Can you copy out the data exactly? Leave the images out.

* DATASET EXCERPT
=-=-=-=-=
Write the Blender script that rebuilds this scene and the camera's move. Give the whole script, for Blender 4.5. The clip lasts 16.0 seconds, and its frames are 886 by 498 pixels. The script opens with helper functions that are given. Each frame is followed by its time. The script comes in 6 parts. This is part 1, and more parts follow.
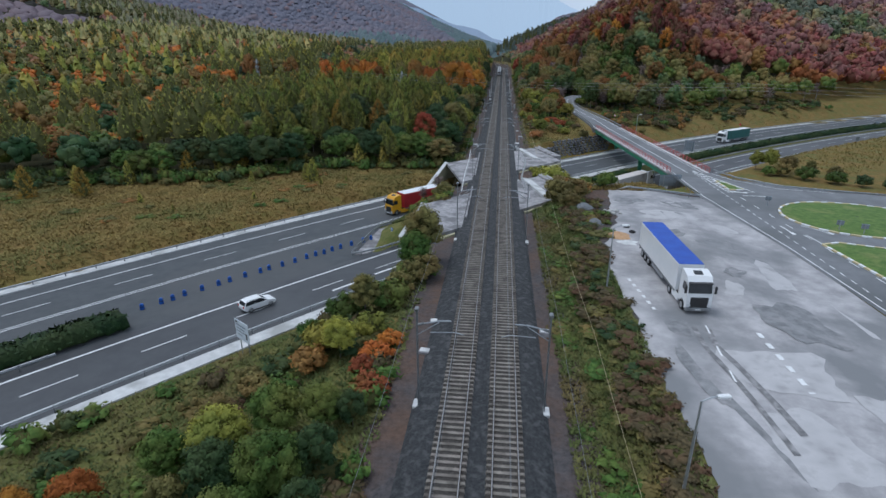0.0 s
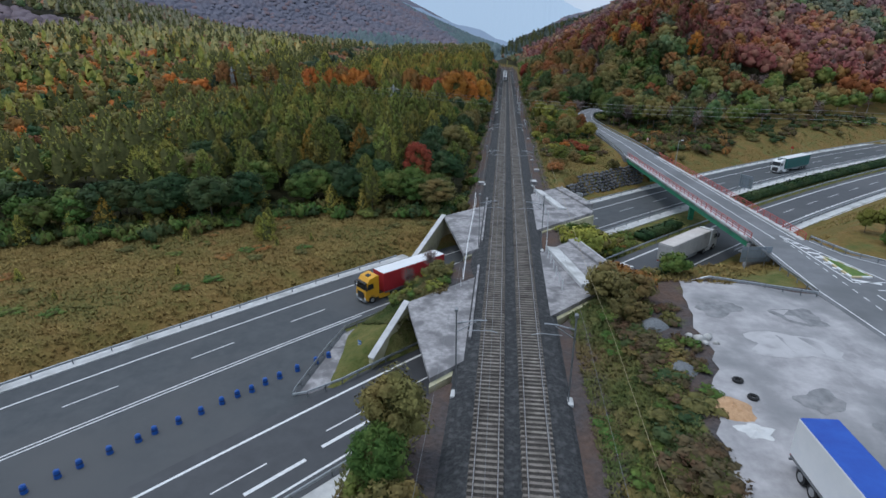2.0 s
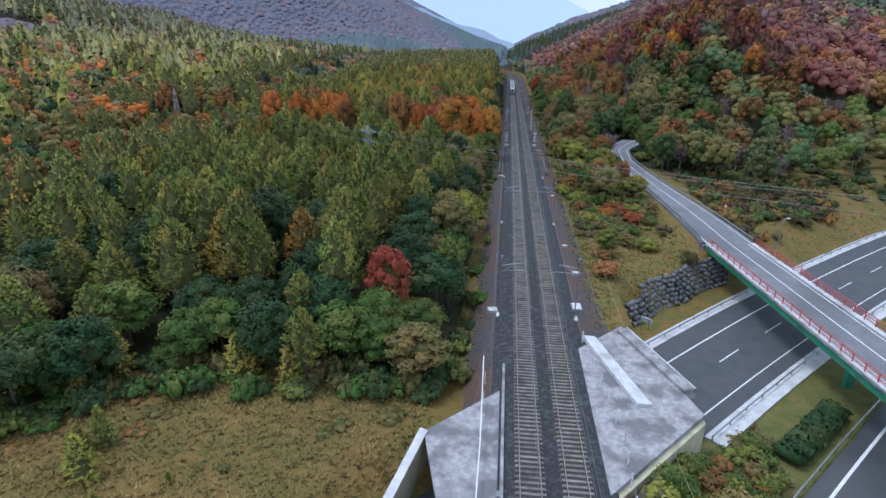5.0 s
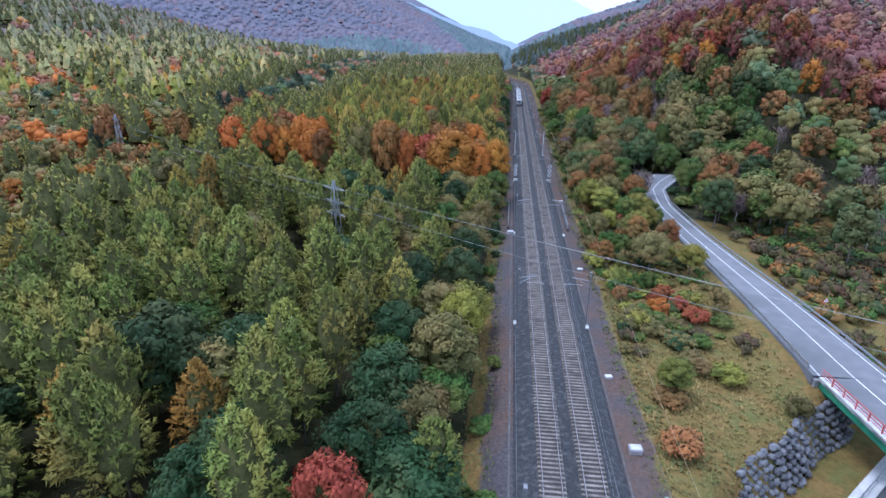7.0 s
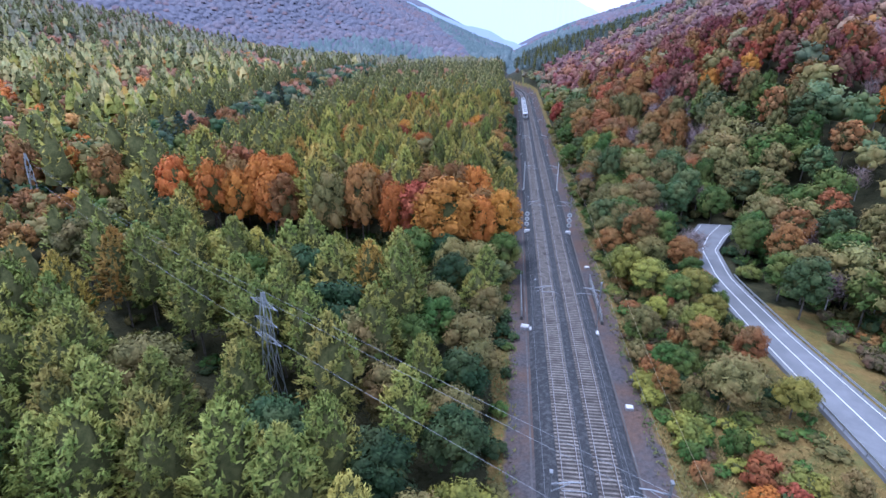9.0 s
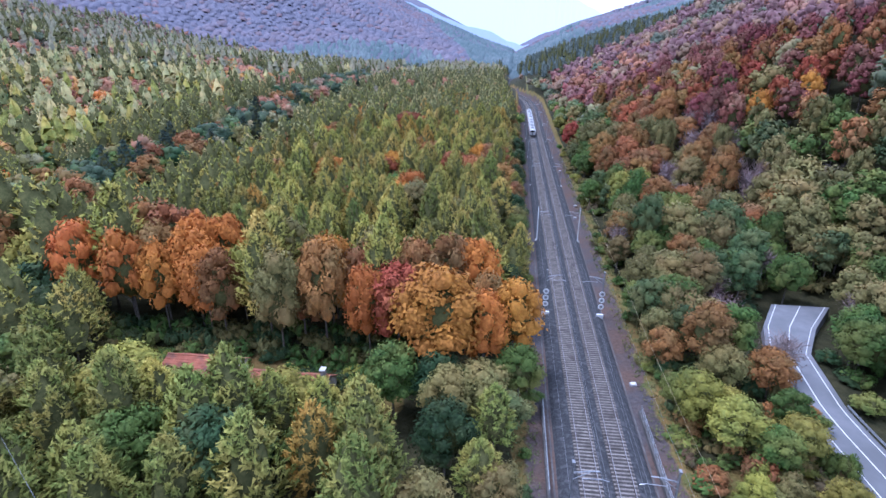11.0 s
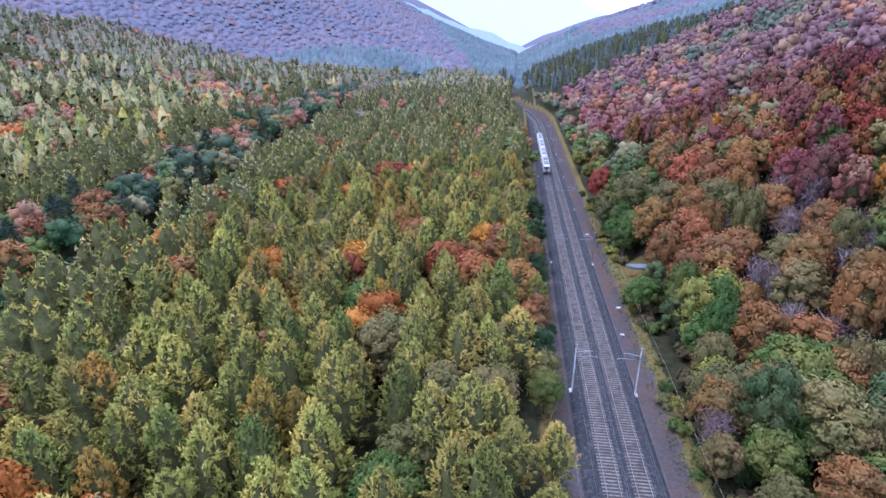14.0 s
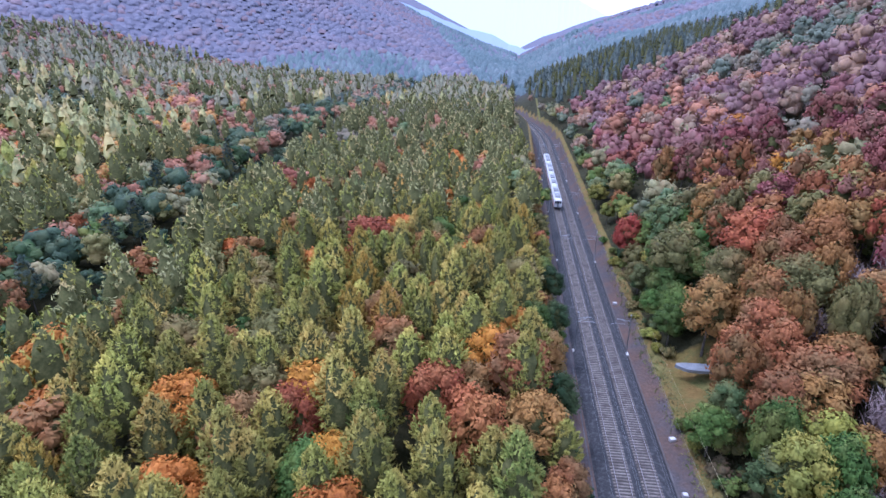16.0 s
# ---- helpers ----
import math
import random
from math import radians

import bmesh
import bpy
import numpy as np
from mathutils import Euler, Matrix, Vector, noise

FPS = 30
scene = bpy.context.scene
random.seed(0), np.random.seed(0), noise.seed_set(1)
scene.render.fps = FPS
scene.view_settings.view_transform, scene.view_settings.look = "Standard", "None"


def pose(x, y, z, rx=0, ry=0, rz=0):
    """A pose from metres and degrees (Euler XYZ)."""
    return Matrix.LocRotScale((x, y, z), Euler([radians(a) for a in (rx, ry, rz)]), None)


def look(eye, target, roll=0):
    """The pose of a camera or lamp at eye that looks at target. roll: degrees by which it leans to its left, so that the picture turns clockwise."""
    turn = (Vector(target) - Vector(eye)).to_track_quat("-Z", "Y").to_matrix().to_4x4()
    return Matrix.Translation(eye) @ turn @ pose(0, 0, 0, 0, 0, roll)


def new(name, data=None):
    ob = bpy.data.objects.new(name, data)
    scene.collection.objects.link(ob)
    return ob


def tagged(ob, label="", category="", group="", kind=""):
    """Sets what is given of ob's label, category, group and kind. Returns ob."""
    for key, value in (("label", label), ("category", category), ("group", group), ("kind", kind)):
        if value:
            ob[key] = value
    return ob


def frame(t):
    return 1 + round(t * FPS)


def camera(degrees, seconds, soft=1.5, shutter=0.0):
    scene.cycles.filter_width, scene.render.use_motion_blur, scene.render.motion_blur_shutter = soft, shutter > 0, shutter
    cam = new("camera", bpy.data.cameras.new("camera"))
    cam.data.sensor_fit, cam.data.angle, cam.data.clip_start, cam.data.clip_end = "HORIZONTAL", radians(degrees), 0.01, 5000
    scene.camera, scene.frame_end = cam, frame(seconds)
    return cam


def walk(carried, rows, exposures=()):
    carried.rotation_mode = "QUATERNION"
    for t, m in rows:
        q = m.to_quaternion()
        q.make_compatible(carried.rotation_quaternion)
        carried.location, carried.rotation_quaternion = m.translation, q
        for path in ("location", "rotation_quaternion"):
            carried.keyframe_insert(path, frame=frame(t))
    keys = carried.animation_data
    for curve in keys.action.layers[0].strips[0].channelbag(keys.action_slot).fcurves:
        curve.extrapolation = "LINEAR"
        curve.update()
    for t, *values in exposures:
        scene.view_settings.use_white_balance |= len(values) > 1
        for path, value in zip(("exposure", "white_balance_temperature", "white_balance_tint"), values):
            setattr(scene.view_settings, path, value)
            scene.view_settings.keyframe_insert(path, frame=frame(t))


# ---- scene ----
cam = camera(78.6, 16.0, shutter=0.12)
METRES, EYE, TILT, LEAN, TURN = 280.0, 26.5, -21.0, 0.0, 5.97
ROWS = [
    (0.0, 0.0, 0.0, 0.0, 0.0, 0.0, -0.0),
    (0.5, 0.001, 0.0266, 0.0121, 0.06, 0.0, -0.05),
    (1.0, 0.002, 0.0554, 0.0255, 0.11, -0.01, -0.11),
    (1.5, 0.0028, 0.0821, 0.0381, 0.2, -0.03, -0.16),
    (2.0, 0.004, 0.111, 0.0519, 0.25, -0.03, -0.18),
    (2.5, 0.0053, 0.1375, 0.0647, 0.3, -0.01, -0.22),
    (3.0, 0.0063, 0.1663, 0.0789, 0.33, -0.0, -0.25),
    (3.5, 0.0073, 0.1929, 0.0921, 0.4, 0.02, -0.28),
    (4.0, 0.0083, 0.2216, 0.1065, 0.42, 0.0, -0.3),
    (6.5, 0.0149, 0.36, 0.1788, 0.78, -0.16, -0.44),
    (7.0, 0.016, 0.3887, 0.1939, 0.82, -0.15, -0.48),
    (7.5, 0.017, 0.4151, 0.2079, 0.85, -0.17, -0.51),
    (8.0, 0.0183, 0.4435, 0.2231, 0.91, -0.19, -0.49),
    (8.5, 0.0192, 0.4698, 0.2369, 0.95, -0.21, -0.47),
    (9.0, 0.0201, 0.4983, 0.2518, 0.97, -0.23, -0.48),
    (11.5, 0.0242, 0.6363, 0.3237, 1.1, -0.23, -0.49),
    (12.0, 0.0251, 0.6649, 0.3393, 1.11, -0.25, -0.51),
    (12.5, 0.0259, 0.6915, 0.3536, 1.1, -0.26, -0.49),
    (13.0, 0.0271, 0.7204, 0.3692, 1.15, -0.26, -0.5),
    (13.5, 0.0279, 0.7474, 0.3835, 1.17, -0.24, -0.49),
    (14.0, 0.0288, 0.7764, 0.3991, 1.25, -0.24, -0.49),
    (14.5, 0.0295, 0.8033, 0.4137, 1.25, -0.25, -0.47),
    (15.0, 0.03, 0.8323, 0.4291, 1.24, -0.21, -0.54),
    (15.5, 0.0307, 0.8589, 0.4434, 1.24, -0.2, -0.5),
    (16.0, 0.0316, 0.8878, 0.4588, 1.18, -0.19, -0.46),
]
walk(cam, [(t, pose(0.75, 0, EYE, TILT, LEAN, TURN) @ pose(METRES * x, METRES * y, METRES * z, 90 + pitch, roll, yaw)) for t, x, y, z, yaw, pitch, roll in ROWS],
     exposures=((0.0, -0.5, 5750, 9), (3.0, -0.44, 5750, 9), (4.2, -0.24, 5600, 11), (6.3, 0.35, 5200, 17), (9.0, 0.64, 5000, 23), (12.5, 0.78, 5000, 28), (16.0, 0.76, 5000, 31)))

# ---- light: an overcast autumn afternoon ----
world = bpy.data.worlds.new("overcast_sky")
scene.world = world
world.use_nodes = True
wn, wl = world.node_tree.nodes, world.node_tree.links
wn.clear()
sky = wn.new("ShaderNodeTexSky")
sky.sky_type, sky.sun_disc = "NISHITA", False
sky.sun_elevation, sky.sun_rotation = radians(68.8), radians(285)
sky.air_density, sky.dust_density, sky.ozone_density = 1.0, 4.0, 1.5
cloud = wn.new("ShaderNodeTexNoise")
cloud.inputs["Scale"].default_value, cloud.inputs["Detail"].default_value = 2.2, 5.0
ramp = wn.new("ShaderNodeValToRGB")
ramp.color_ramp.elements[0].position, ramp.color_ramp.elements[0].color = 0.3, (9.6, 11.2, 13.2, 1)
ramp.color_ramp.elements[1].position, ramp.color_ramp.elements[1].color = 0.7, (14.2, 15.0, 15.8, 1)
mixsky = wn.new("ShaderNodeMix")
mixsky.data_type = "RGBA"
mixsky.inputs[0].default_value = 0.8
back = wn.new("ShaderNodeBackground")
back.inputs["Strength"].default_value = 0.088
wout = wn.new("ShaderNodeOutputWorld")
wl.new(cloud.outputs["Fac"], ramp.inputs[0])
wl.new(sky.outputs[0], mixsky.inputs[6])
wl.new(ramp.outputs[0], mixsky.inputs[7])
wl.new(mixsky.outputs[2], back.inputs[0])
wl.new(back.outputs[0], wout.inputs[0])
sun = new("sun", bpy.data.lights.new("sun", "SUN"))
sun.data.energy, sun.data.angle, sun.data.color = 1.5, radians(20), (1.0, 0.96, 0.9)
sun.matrix_world = look((-150, 40, 400), (0, 0, 0))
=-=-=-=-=
* CORRECT RESPONSE
Write the Blender script that rebuilds this scene and the camera's move. Give the whole script, for Blender 4.5. The clip lasts 16.0 seconds, and its frames are 886 by 498 pixels. The script opens with helper functions that are given. Each frame is followed by its time. The script comes in 6 parts. This is part 1, and more parts follow.
0.0 s
2.0 s
5.0 s
7.0 s
9.0 s
11.0 s
14.0 s
16.0 s
# ---- helpers ----
import math
import random
from math import radians

import bmesh
import bpy
import numpy as np
from mathutils import Euler, Matrix, Vector, noise

FPS = 30
scene = bpy.context.scene
random.seed(0), np.random.seed(0), noise.seed_set(1)
scene.render.fps = FPS
scene.view_settings.view_transform, scene.view_settings.look = "Standard", "None"


def pose(x, y, z, rx=0, ry=0, rz=0):
    """A pose from metres and degrees (Euler XYZ)."""
    return Matrix.LocRotScale((x, y, z), Euler([radians(a) for a in (rx, ry, rz)]), None)


def look(eye, target, roll=0):
    """The pose of a camera or lamp at eye that looks at target. roll: degrees by which it leans to its left, so that the picture turns clockwise."""
    turn = (Vector(target) - Vector(eye)).to_track_quat("-Z", "Y").to_matrix().to_4x4()
    return Matrix.Translation(eye) @ turn @ pose(0, 0, 0, 0, 0, roll)


def new(name, data=None):
    ob = bpy.data.objects.new(name, data)
    scene.collection.objects.link(ob)
    return ob


def tagged(ob, label="", category="", group="", kind=""):
    """Sets what is given of ob's label, category, group and kind. Returns ob."""
    for key, value in (("label", label), ("category", category), ("group", group), ("kind", kind)):
        if value:
            ob[key] = value
    return ob


def frame(t):
    return 1 + round(t * FPS)


def camera(degrees, seconds, soft=1.5, shutter=0.0):
    scene.cycles.filter_width, scene.render.use_motion_blur, scene.render.motion_blur_shutter = soft, shutter > 0, shutter
    cam = new("camera", bpy.data.cameras.new("camera"))
    cam.data.sensor_fit, cam.data.angle, cam.data.clip_start, cam.data.clip_end = "HORIZONTAL", radians(degrees), 0.01, 5000
    scene.camera, scene.frame_end = cam, frame(seconds)
    return cam


def walk(carried, rows, exposures=()):
    carried.rotation_mode = "QUATERNION"
    for t, m in rows:
        q = m.to_quaternion()
        q.make_compatible(carried.rotation_quaternion)
        carried.location, carried.rotation_quaternion = m.translation, q
        for path in ("location", "rotation_quaternion"):
            carried.keyframe_insert(path, frame=frame(t))
    keys = carried.animation_data
    for curve in keys.action.layers[0].strips[0].channelbag(keys.action_slot).fcurves:
        curve.extrapolation = "LINEAR"
        curve.update()
    for t, *values in exposures:
        scene.view_settings.use_white_balance |= len(values) > 1
        for path, value in zip(("exposure", "white_balance_temperature", "white_balance_tint"), values):
            setattr(scene.view_settings, path, value)
            scene.view_settings.keyframe_insert(path, frame=frame(t))


# ---- scene ----
cam = camera(78.6, 16.0, shutter=0.12)
METRES, EYE, TILT, LEAN, TURN = 280.0, 26.5, -21.0, 0.0, 5.97
ROWS = [
    (0.0, 0.0, 0.0, 0.0, 0.0, 0.0, -0.0),
    (0.5, 0.001, 0.0266, 0.0121, 0.06, 0.0, -0.05),
    (1.0, 0.002, 0.0554, 0.0255, 0.11, -0.01, -0.11),
    (1.5, 0.0028, 0.0821, 0.0381, 0.2, -0.03, -0.16),
    (2.0, 0.004, 0.111, 0.0519, 0.25, -0.03, -0.18),
    (2.5, 0.0053, 0.1375, 0.0647, 0.3, -0.01, -0.22),
    (3.0, 0.0063, 0.1663, 0.0789, 0.33, -0.0, -0.25),
    (3.5, 0.0073, 0.1929, 0.0921, 0.4, 0.02, -0.28),
    (4.0, 0.0083, 0.2216, 0.1065, 0.42, 0.0, -0.3),
    (6.5, 0.0149, 0.36, 0.1788, 0.78, -0.16, -0.44),
    (7.0, 0.016, 0.3887, 0.1939, 0.82, -0.15, -0.48),
    (7.5, 0.017, 0.4151, 0.2079, 0.85, -0.17, -0.51),
    (8.0, 0.0183, 0.4435, 0.2231, 0.91, -0.19, -0.49),
    (8.5, 0.0192, 0.4698, 0.2369, 0.95, -0.21, -0.47),
    (9.0, 0.0201, 0.4983, 0.2518, 0.97, -0.23, -0.48),
    (11.5, 0.0242, 0.6363, 0.3237, 1.1, -0.23, -0.49),
    (12.0, 0.0251, 0.6649, 0.3393, 1.11, -0.25, -0.51),
    (12.5, 0.0259, 0.6915, 0.3536, 1.1, -0.26, -0.49),
    (13.0, 0.0271, 0.7204, 0.3692, 1.15, -0.26, -0.5),
    (13.5, 0.0279, 0.7474, 0.3835, 1.17, -0.24, -0.49),
    (14.0, 0.0288, 0.7764, 0.3991, 1.25, -0.24, -0.49),
    (14.5, 0.0295, 0.8033, 0.4137, 1.25, -0.25, -0.47),
    (15.0, 0.03, 0.8323, 0.4291, 1.24, -0.21, -0.54),
    (15.5, 0.0307, 0.8589, 0.4434, 1.24, -0.2, -0.5),
    (16.0, 0.0316, 0.8878, 0.4588, 1.18, -0.19, -0.46),
]
walk(cam, [(t, pose(0.75, 0, EYE, TILT, LEAN, TURN) @ pose(METRES * x, METRES * y, METRES * z, 90 + pitch, roll, yaw)) for t, x, y, z, yaw, pitch, roll in ROWS],
     exposures=((0.0, -0.5, 5750, 9), (3.0, -0.44, 5750, 9), (4.2, -0.24, 5600, 11), (6.3, 0.35, 5200, 17), (9.0, 0.64, 5000, 23), (12.5, 0.78, 5000, 28), (16.0, 0.76, 5000, 31)))

# ---- light: an overcast autumn afternoon ----
world = bpy.data.worlds.new("overcast_sky")
scene.world = world
world.use_nodes = True
wn, wl = world.node_tree.nodes, world.node_tree.links
wn.clear()
sky = wn.new("ShaderNodeTexSky")
sky.sky_type, sky.sun_disc = "NISHITA", False
sky.sun_elevation, sky.sun_rotation = radians(68.8), radians(285)
sky.air_density, sky.dust_density, sky.ozone_density = 1.0, 4.0, 1.5
cloud = wn.new("ShaderNodeTexNoise")
cloud.inputs["Scale"].default_value, cloud.inputs["Detail"].default_value = 2.2, 5.0
ramp = wn.new("ShaderNodeValToRGB")
ramp.color_ramp.elements[0].position, ramp.color_ramp.elements[0].color = 0.3, (9.6, 11.2, 13.2, 1)
ramp.color_ramp.elements[1].position, ramp.color_ramp.elements[1].color = 0.7, (14.2, 15.0, 15.8, 1)
mixsky = wn.new("ShaderNodeMix")
mixsky.data_type = "RGBA"
mixsky.inputs[0].default_value = 0.8
back = wn.new("ShaderNodeBackground")
back.inputs["Strength"].default_value = 0.088
wout = wn.new("ShaderNodeOutputWorld")
wl.new(cloud.outputs["Fac"], ramp.inputs[0])
wl.new(sky.outputs[0], mixsky.inputs[6])
wl.new(ramp.outputs[0], mixsky.inputs[7])
wl.new(mixsky.outputs[2], back.inputs[0])
wl.new(back.outputs[0], wout.inputs[0])
sun = new("sun", bpy.data.lights.new("sun", "SUN"))
sun.data.energy, sun.data.angle, sun.data.color = 1.5, radians(20), (1.0, 0.96, 0.9)
sun.matrix_world = look((-150, 40, 400), (0, 0, 0))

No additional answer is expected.